Interview of the Deputy Governor Tomáš Nidetzký
By Luke Heighton (MNI 19. 11. 2021)
The Czech National Bank will look to raise interest rates in December 2021 and February 2022 then only fine-tune the tightening cycle begun in June, Deputy Governor Tomas Nidetzky told MNI in an interview.
Labour shortages will put continued pressure on inflation next year, Nidetzky said, but consumer spending could moderate, amid a "perfect storm" of sluggish growth and rising inflation caused by the Covid-19 pandemic.
"We will also have to increase our rates at our December meeting. By how much depends on the situation.

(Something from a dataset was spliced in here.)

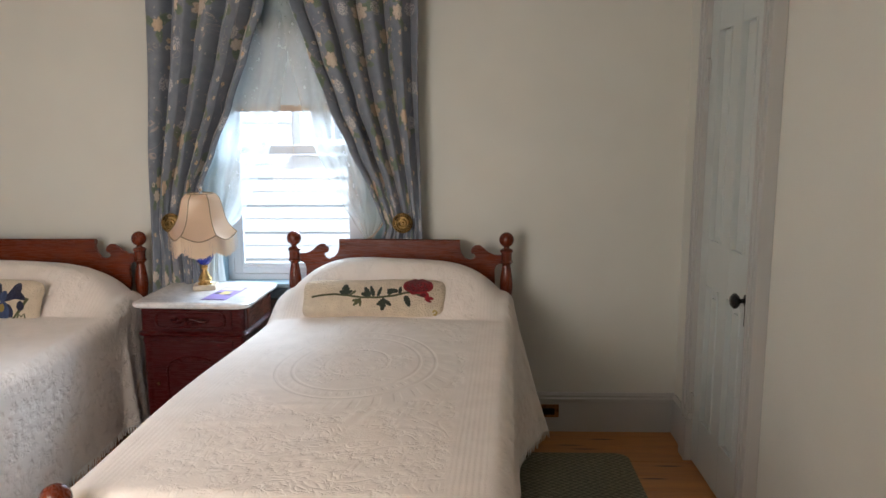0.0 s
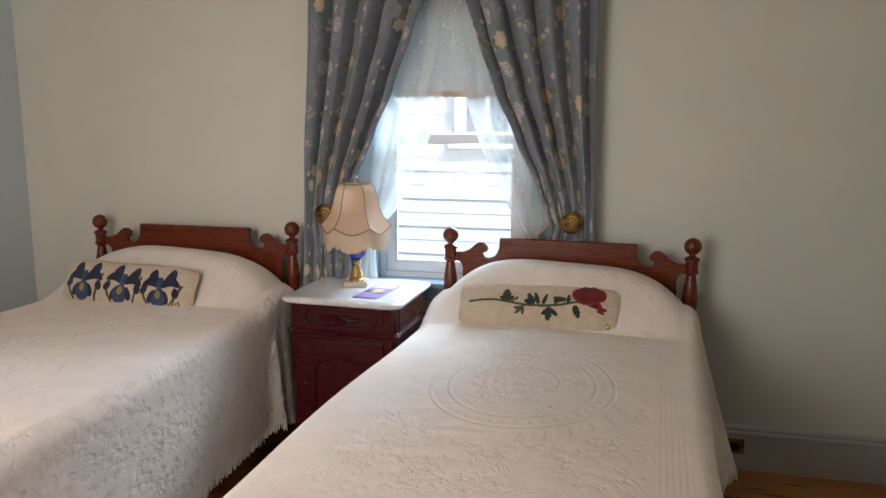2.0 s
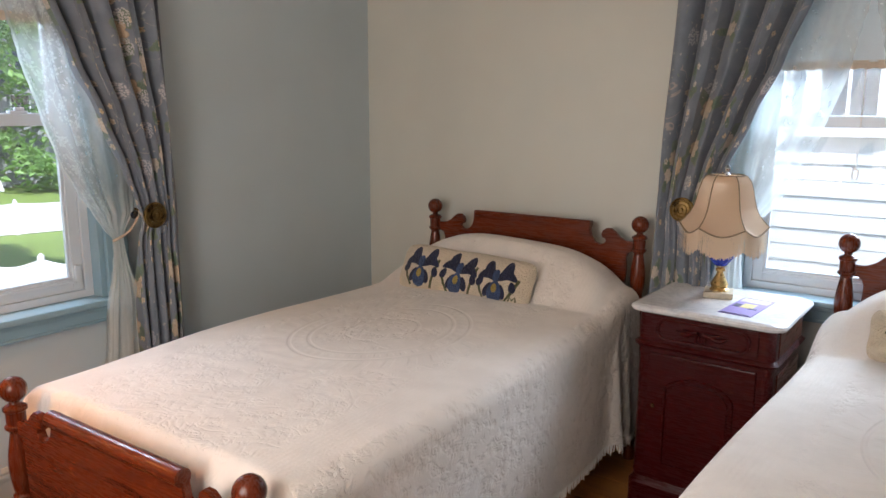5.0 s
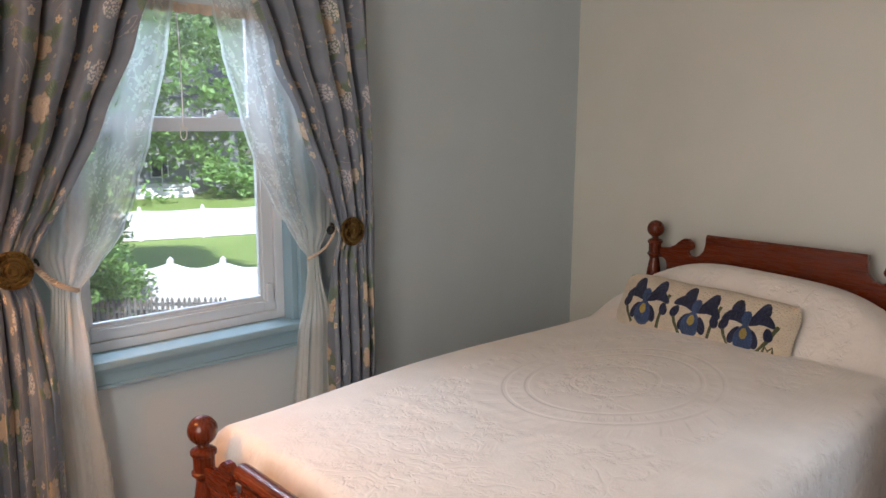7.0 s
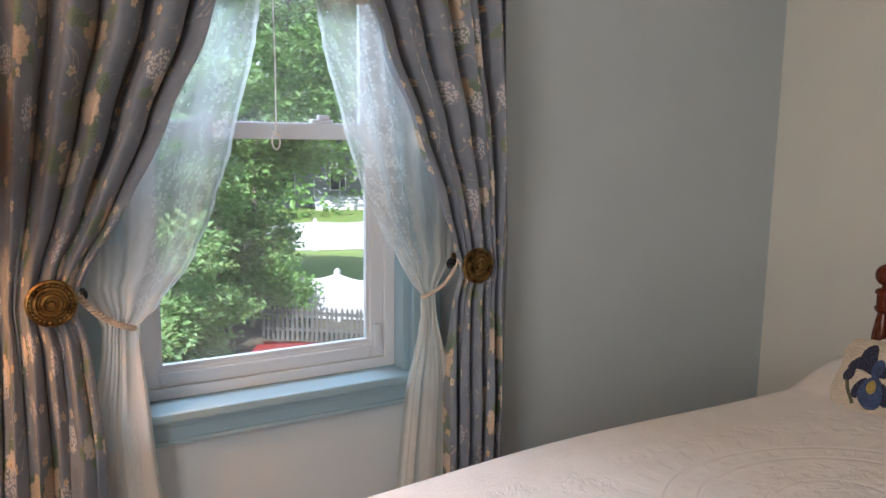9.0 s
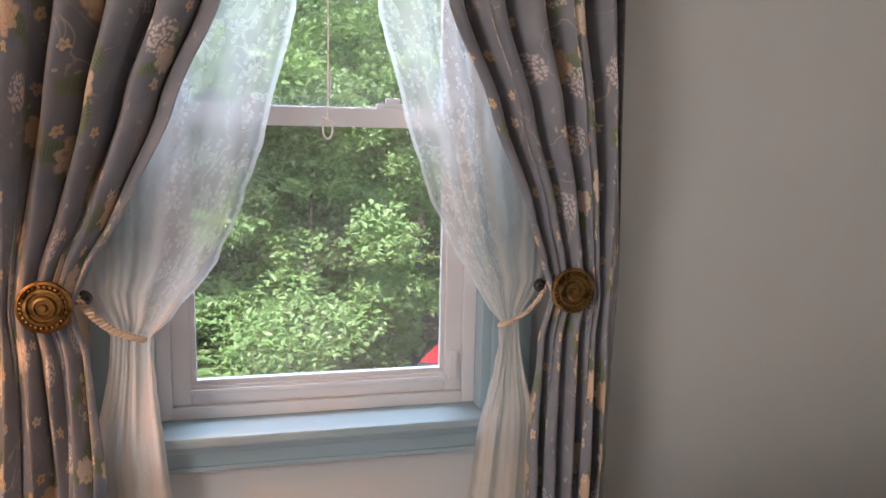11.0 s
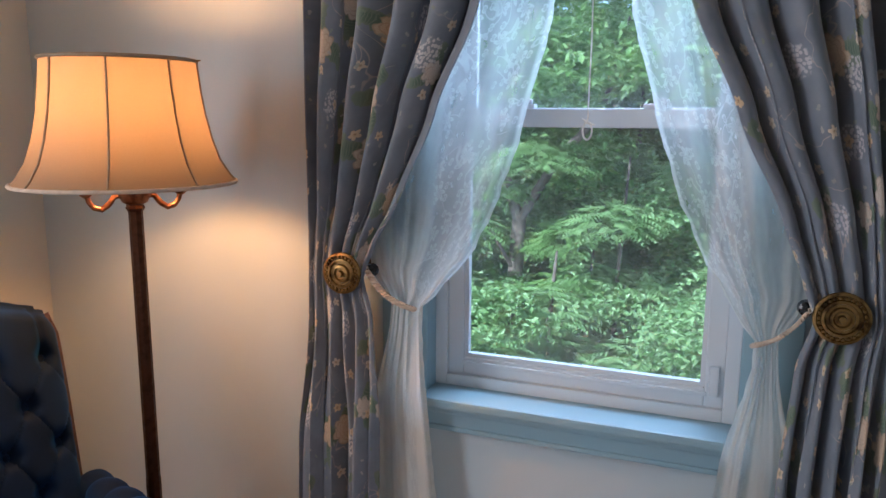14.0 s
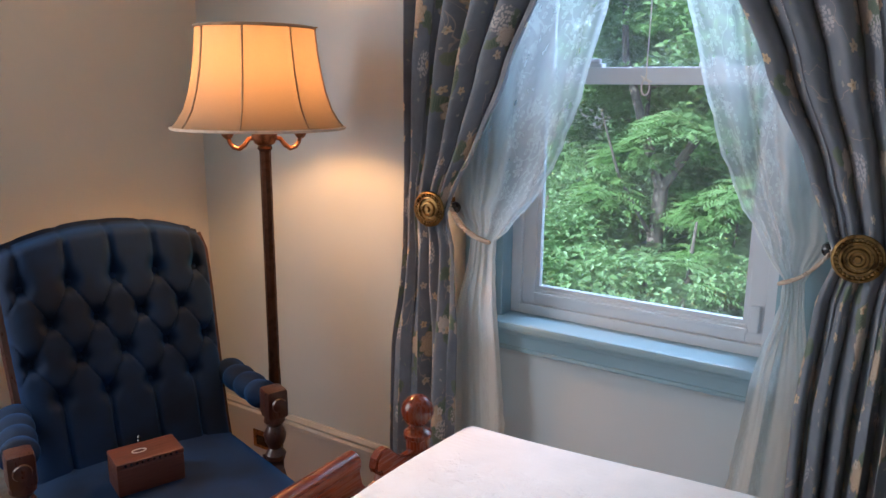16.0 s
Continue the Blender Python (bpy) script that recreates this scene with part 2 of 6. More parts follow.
def drape_mat():
    m, nt, b = material("blue_grey_floral_chintz")
    v = coords(nt, "UV")

    tilt = calc(nt, "MULTIPLY", calc(nt, "SUBTRACT", grain(nt, v, 22, 3), 0.5), 1.6)
    wave = nt.nodes.new("ShaderNodeVectorMath")
    wave.operation = "ADD"
    sway = nt.nodes.new("ShaderNodeCombineXYZ")
    put(nt, sway.inputs[0], calc(nt, "MULTIPLY", calc(nt, "SUBTRACT", grain(nt, v, 30, 3), 0.5), 0.018))
    put(nt, sway.inputs[1], calc(nt, "MULTIPLY", calc(nt, "SUBTRACT", grain(nt, v, 34, 3, 0.55, 0.7), 0.5), 0.018))
    put(nt, wave.inputs[0], v), put(nt, wave.inputs[1], sway.outputs[0])
    bent = wave.outputs[0]

    def spots(scale, keep):
        """Blossom centres: distance and angle from the nearest one, and its own chances."""
        vo = cells(nt, bent, scale, flat=True, jitter=0.85)
        away = nt.nodes.new("ShaderNodeVectorMath")
        away.operation = "SUBTRACT"
        put(nt, away.inputs[0], bent), put(nt, away.inputs[1], vo.outputs["Position"])
        px, py, _ = parts_of(nt, away.outputs[0])
        cr, cg, cb = parts_of(nt, vo.outputs["Color"])
        r = calc(nt, "SQRT", calc(nt, "ADD", calc(nt, "POWER", px, 2.0), calc(nt, "POWER", py, 2.0)))
        angle = calc(nt, "ADD", calc(nt, "ARCTAN2", py, px), calc(nt, "MULTIPLY", cb, 6.28))
        return r, angle, calc(nt, "GREATER_THAN", cr, keep), cg, cb

    def petals(r, angle, on, size, count, shift=0.0, depth=0.26):
        """One whorl of rounded petals: its mask, and how near its edge a place lies."""
        lobe = calc(nt, "ABSOLUTE", calc(nt, "SINE", calc(nt, "ADD", calc(nt, "MULTIPLY", angle, count / 2), shift)))
        edge = calc(nt, "MULTIPLY", calc(nt, "ADD", 1 - depth, calc(nt, "MULTIPLY", lobe, depth)), size)
        near = calc(nt, "DIVIDE", r, edge)
        return calc(nt, "MULTIPLY", span(nt, near, 0.93, 1.0, 1, 0), on), near

    ground = blend(nt, span(nt, grain(nt, v, 16, 4), 0.3, 0.7), (0.140, 0.162, 0.202), (0.185, 0.210, 0.250))
    twig_n = calc(nt, "ABSOLUTE", calc(nt, "SUBTRACT", grain(nt, v, 6.0, 3, 0.5, 1.2), 0.5))
    twig = calc(nt, "MULTIPLY", span(nt, twig_n, 0.003, 0.008, 1, 0), span(nt, grain(nt, v, 4, 1), 0.50, 0.54))
    c = blend(nt, calc(nt, "MULTIPLY", twig, 0.7), ground, (0.42, 0.36, 0.32))
    # peonies in peach and cream, each with pointed leaves behind it
    r, a, on, tone, own = spots(5.4, 0.40)
    size = calc(nt, "ADD", 0.026, calc(nt, "MULTIPLY", own, 0.020))
    spread = calc(nt, "POWER", calc(nt, "ABSOLUTE", calc(nt, "COSINE", calc(nt, "ADD", calc(nt, "MULTIPLY", a, 1.5), tilt))), 2.2)
    reach = calc(nt, "DIVIDE", r, calc(nt, "ADD", 0.001, calc(nt, "MULTIPLY", calc(nt, "MULTIPLY", size, 2.3), spread)))
    leaf = calc(nt, "MULTIPLY", span(nt, reach, 0.92, 1.0, 1, 0), on)
    vein = span(nt, calc(nt, "SINE", calc(nt, "ADD", calc(nt, "MULTIPLY", r, 900), calc(nt, "MULTIPLY", spread, 14))), 0.2, 0.9, 0, 0.5)
    green = blend(nt, calc(nt, "MAXIMUM", vein, span(nt, reach, 0.55, 0.95, 0, 0.5)), (0.075, 0.125, 0.070), (0.22, 0.25, 0.17))
    c = blend(nt, calc(nt, "MULTIPLY", leaf, 0.85), c, green)
    peach = blend(nt, span(nt, tone, 0.4, 0.75), (0.56, 0.44, 0.31), (0.58, 0.52, 0.44))
    deep = blend(nt, 0.62, peach, (0.24, 0.13, 0.07))
    streak = span(nt, calc(nt, "SINE", calc(nt, "ADD", calc(nt, "MULTIPLY", a, 46), calc(nt, "MULTIPLY", grain(nt, v, 60, 2), 9))), 0.3, 1.0, 0, 0.35)
    for k, (part_size, count) in enumerate(((1.0, 7), (0.76, 6), (0.52, 5), (0.28, 4))):
        mask, near = petals(r, calc(nt, "ADD", a, calc(nt, "MULTIPLY", tilt, 0.35)), on, calc(nt, "MULTIPLY", size, part_size), count, 0.9 * k)
        line = calc(nt, "MAXIMUM", span(nt, near, 0.84, 0.93, 0, 0.75), streak)
        c = blend(nt, calc(nt, "MULTIPLY", mask, 0.95), c, blend(nt, line, peach, deep))
    # white blossom heads made of many florets
    r, a, on, tone, own = spots(6.3, 0.62)
    head = span(nt, calc(nt, "ADD", r, calc(nt, "MULTIPLY", grain(nt, v, 70, 2), 0.016)), 0.036, 0.042, 1, 0)
    floret = cells(nt, v, 130, flat=True).outputs["Distance"]
    head = calc(nt, "MULTIPLY", calc(nt, "MULTIPLY", head, on), span(nt, floret, 0.36, 0.50, 1, 0.12))
    c = blend(nt, calc(nt, "MULTIPLY", head, 0.9), c, blend(nt, tone, (0.60, 0.57, 0.54), (0.48, 0.47, 0.51)))
    # small five-petalled blossoms and buds
    r, a, on, tone, own = spots(14.0, 0.60)
    mask, near = petals(r, a, on, 0.0125, 5, 0.0, 0.45)
    bloom = blend(nt, tone, (0.66, 0.48, 0.26), (0.60, 0.55, 0.48))
    c = blend(nt, calc(nt, "MULTIPLY", mask, 0.9), c, blend(nt, span(nt, near, 0.15, 0.4, 0.7, 0.0), bloom, (0.26, 0.14, 0.06)))
    r, a, on, tone, own = spots(30.0, 0.72)
    mask, near = petals(r, a, on, 0.006, 2, 0.0, 0.6)
    c = blend(nt, calc(nt, "MULTIPLY", mask, 0.75), c, blend(nt, tone, (0.46, 0.44, 0.42), (0.16, 0.20, 0.14)))
    surface(nt, b, c, 0.62, sheen=0.3)
    relief(nt, b, grain(nt, v, 380, 2), 0.12, 0.001)
    return m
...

But I wouldn't expect to see as big a hike again as we did during our last meeting at the beginning of November," Nidetzky said. "We will tweak our decision in December and at the following meeting in February, so we wanted to step up the level of our two-week repo rate, and then wait for transmission by all channels and then proceed with only possible fine-tuning."
The CNB surprised analysts on Nov. 4 with a 125bps increase on the two-week repo rate, to 2.75%, while the discount rate and the Lombard rate were raised to 1.75% and 3.75%. Inflation 0.3 percentage point above CNB autumn forecasts and on course to hit 7% by year's end convinced a majority of member of the need to reach the neutral rate of interest between 2.5 and 3% as quickly as possible, Nidetzky said.
Supply bottlenecks and demand spikes are both driving prices higher, Nidetzky said, Fiscal consolidation in 2023 plus monetary tightening should ease some price pressures, but most Board members expect bottlenecks to persist.
"What bottlenecks are currently affecting economic activity in the Czech Republic? It's not the number of orders and foreign demand; it is labour shortages. This is the narrowest bottleneck, as well as all the impacts arising from logistics and transportation problems. So, if there is an economic slowdown, we believe that it will not be driven by external factors only," he said.
Far from receiving a boost from the release of pent-up savings, household demand should fall next year as inflation and fuel costs bite and monetary tightening takes effect, Nidetzky said.
With the Czech koruna weak against the dollar, the CNB is unlikely to get any help from the exchange rate channel over the forecast horizon, he said. "It will depend heavily not only on the ECB, but above all on the Fed. If the Fed decides to tighten, it will definitely have a depreciating effect on the koruna and other emerging markets' currencies.
"We don't target FX - this is something that is outside of our sphere of influence - but it can provide very good guidance as to what we are going to do because if there is no appreciation, it's obvious that we will have to respond more via our interest rates."
Czech banks, holding over a third of government bonds, are sufficiently profitable and well-capitalised to withstand rate increases, Nidetzky said.
However the inversion of the 2Y-10Y yield curve could signal an increasing probability of a reversal of the business cycle in 6-12 months' time, he added.
Asked about a pre-October general election row between CNB boss Jiri Rusnok and Finance Minister Alena Schillerova in which Schillerova took complained about recent rate rises, Nidetzky was staunch in his defence of central bank independence.
"At the Czech National Bank we understand that even though fiscal policy is in our sphere of interest, it is not within our sphere of influence. And it is clear that the same is true for politicians in the case of monetary policy," Nidektzky said. "Celebrating the anniversary of the Velvet Revolution in the Czech Republic these days reminds me that the essential pillars of democracy are the independence of the courts, the press and the central bank. This is what we all should bear in mind."